Comment From: igorwwwwwwwwwwwwwwwwwwww
Synthetic tests look promising, working on testing it with real traffic now.
Comment From: oranagra
code looks good to me.
Comment From: antirez
@igorwwwwwwwwwwwwwwwwwwww thanks, your profiling activities are of great interest for me and I also think that @oranagra is appreciating it as well.
Comment From: soloestoy
Looks good to me, and this commit reminds me of optimizing unlinkClient, I think there are still many scenarios like this we can reduce from O(n) to O(1).
Comment From: antirez
Exactly @soloestoy... we should definitely do this more. After all it is as simple as grepping for listSearch maybe?
Comment From: soloestoy
Grep is an effective way : ) , moreover maybe we can replace list with dict?
Comment From: antirez
@soloestoy when we can use the list and take the reference, lists are much faster, so maybe if we really don't need to perform a "lookup" operation, we should stick with lists.
Comment From: igorwwwwwwwwwwwwwwwwwwww
@antirez Reproducing production traffic is proving difficult, but if we can get a Redis 5 backport, I should be able to test in our staging env. It's busy enough that the effect should be measurable there as well.
Comment From: antirez
@antirez Reproducing production traffic is proving difficult, but if we can get a Redis 5 backport, I should be able to test in our staging env. It's busy enough that the effect should be measurable there as well.
Backporting is not a big effort. Tomorrow I'll send you the same branch but based on Redis 5.
Comment From: antirez
@igorwwwwwwwwwwwwwwwwwwww ok just ported it here in the branch o1-bpop-5.0.
Comment From: igorwwwwwwwwwwwwwwwwwwww
@antirez I managed to test this in staging today. We can already see the improvement there!
Before:
After:
Zooming in on clientsCron.
Before:
After:
Measured over a 5 minute window, average CPU utilization dropped from 9.24% to 8.24%. I'd say this already confirms that the fix is working.
Note that this was on our staging cluster which is less loaded and has a different traffic pattern to production. I expect the effect to be much more dramatic in production, as we also have more connected clients there. We'll probably have to wait for a tagged release to roll it out -- but I'd be happy to report back here with more numbers and profiles once it's out.

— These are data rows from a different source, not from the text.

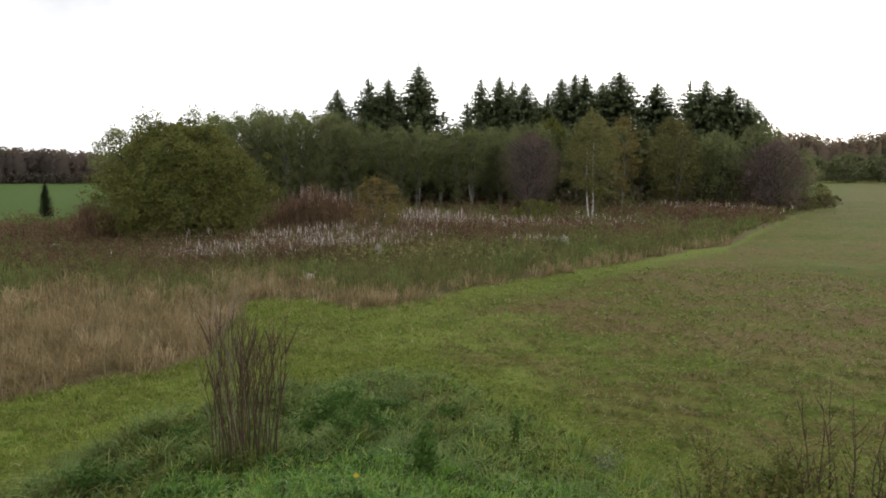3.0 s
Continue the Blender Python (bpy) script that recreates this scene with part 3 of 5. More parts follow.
def single(name, az, r, heaps, bark_mat, leaf_mat, label, category="tree", turn=0.0, group=""):
    ob = tree(name, *heaps, bark_mat, leaf_mat, label, category, group)
    ob.matrix_basis = set_down(ob, az, r, turn)
    return ob


def top_at(r, deg):
    return EYE + r * math.tan(radians(deg))


single("willow", -21.1, 53, broadleaf_heaps(40, top_at(53, 3.75), 13.5, 62000, 0.205, 0.0, 7, 9, 460, 0.16, 0.6, 0.10, 0.42, loose=0.72), M_BARK, M_WILLOW, "broad rounded willow with yellowing green leaves")
for seed, az, r, top, wide in ((41, -23.6, 78, 4.7, 6.5), (42, -20.3, 82, 5.0, 6.0), (39, -26.0, 80, 3.4, 6.0)):
    single("alder", az, r, broadleaf_heaps(seed, top_at(r, top), wide, 3600, 0.25, 0.15, 2, 8, 40, 0.1), M_PALE, M_ALDER, "thin-topped alder behind the broad willow", group="alders of the thicket")
single("birch", 12.7, 69, broadleaf_heaps(43, top_at(69, 4.9), 6.6, 10000, 0.2, 0.26, 2, 16, 70, 0.10, 0.25, 0.17, 0.45, loose=0.3, reach=(0.74, 0.86)), M_WHITE, M_BIRCH, "white-stemmed birch with thin yellow-green leaves")
single("birch", 15.3, 83, broadleaf_heaps(44, top_at(83, 4.5), 5.6, 3600, 0.2, 0.22, 1, 18, 50, 0.08, 0.3, 0.17, 0.42, loose=0.25, reach=(0.74, 0.86)), M_PALE, M_GOLD, "young birch with sparse rusty golden leaves")
single("lime_tree", 9.2, 97, broadleaf_heaps(45, top_at(97, 4.6), 6, 4600, 0.26, 0.2), M_PALE, M_LIME, "fresh light green tree in the thicket")
single("bare_tree", 7.7, 88, broadleaf_heaps(46, top_at(88, 3.2), 8.8, 11000, 0.45, 0.06, 7, 30, 140, 0.13, 0.6, 0.22, 0.55, -0.4, aspect=0.024, loose=0.5), M_PALE, M_TWIG, "leafless round tree with a haze of purple-brown twigs")
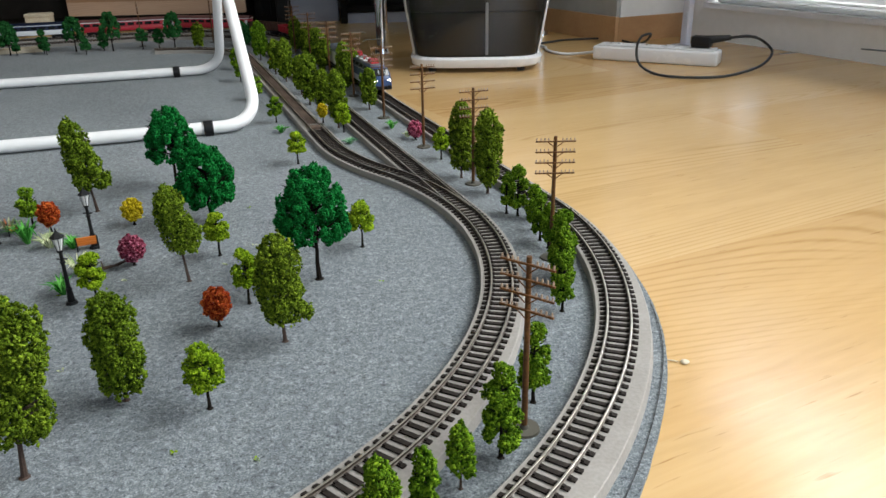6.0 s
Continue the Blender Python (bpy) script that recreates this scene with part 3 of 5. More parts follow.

FYI, this is from https://gitlab.com. :)
Also, in case anyone is wondering how to get these profiles, these are the commands I used to record them (via perf):
sudo perf record -p $(pidof redis-server) -F 497 --call-graph dwarf --no-inherit -- sleep 300
sudo perf script --header | gzip > stacks.gz
Visualization and analysis was done via flamescope, though you can also use @brendangregg's flamegraph.
Comment From: antirez
@igorwwwwwwwwwwwwwwwwwwww great! I just merged the patch to Redis unstable, and will be part of Redis 6. Not sure about what to do with the 5.0 branch but given that you are running it in production without issues and all the tests are passing, I'm tempted. Ping @oranagra and @yossigo to know if they agree we merge into 5.0 as well, I'm positive about it.
Also many thanks for providing ready to use infos to generate the flame graph :-) Very useful. Happy to know Gitlab is still using Redis!
Comment From: guybe7
@antirez IMHO we should backport. great improvement btw, clean code and O(1)
Comment From: oranagra
@antirez i agree, don't see any big risk.
Comment From: antirez
Thank you, backported.
Comment From: igorwwwwwwwwwwwwwwwwwwww
We finally got around to rolling this out, and I wanted to share the results here!
This profile was taken on redis 5.0.7 (before the fix). listSearchKey is taking up 9.5% of the profile (highlighted in magenta):
redis-sidekiq-01-db-gprd.20200818T002237.svg.gz
And after we upgraded to 5.0.9, listSearchKey no longer shows up in the profile at all!
redis-sidekiq-03-db-gprd.20200820T092237.svg.gz
Thanks again for this wonderful fix, @antirez and @oranagra.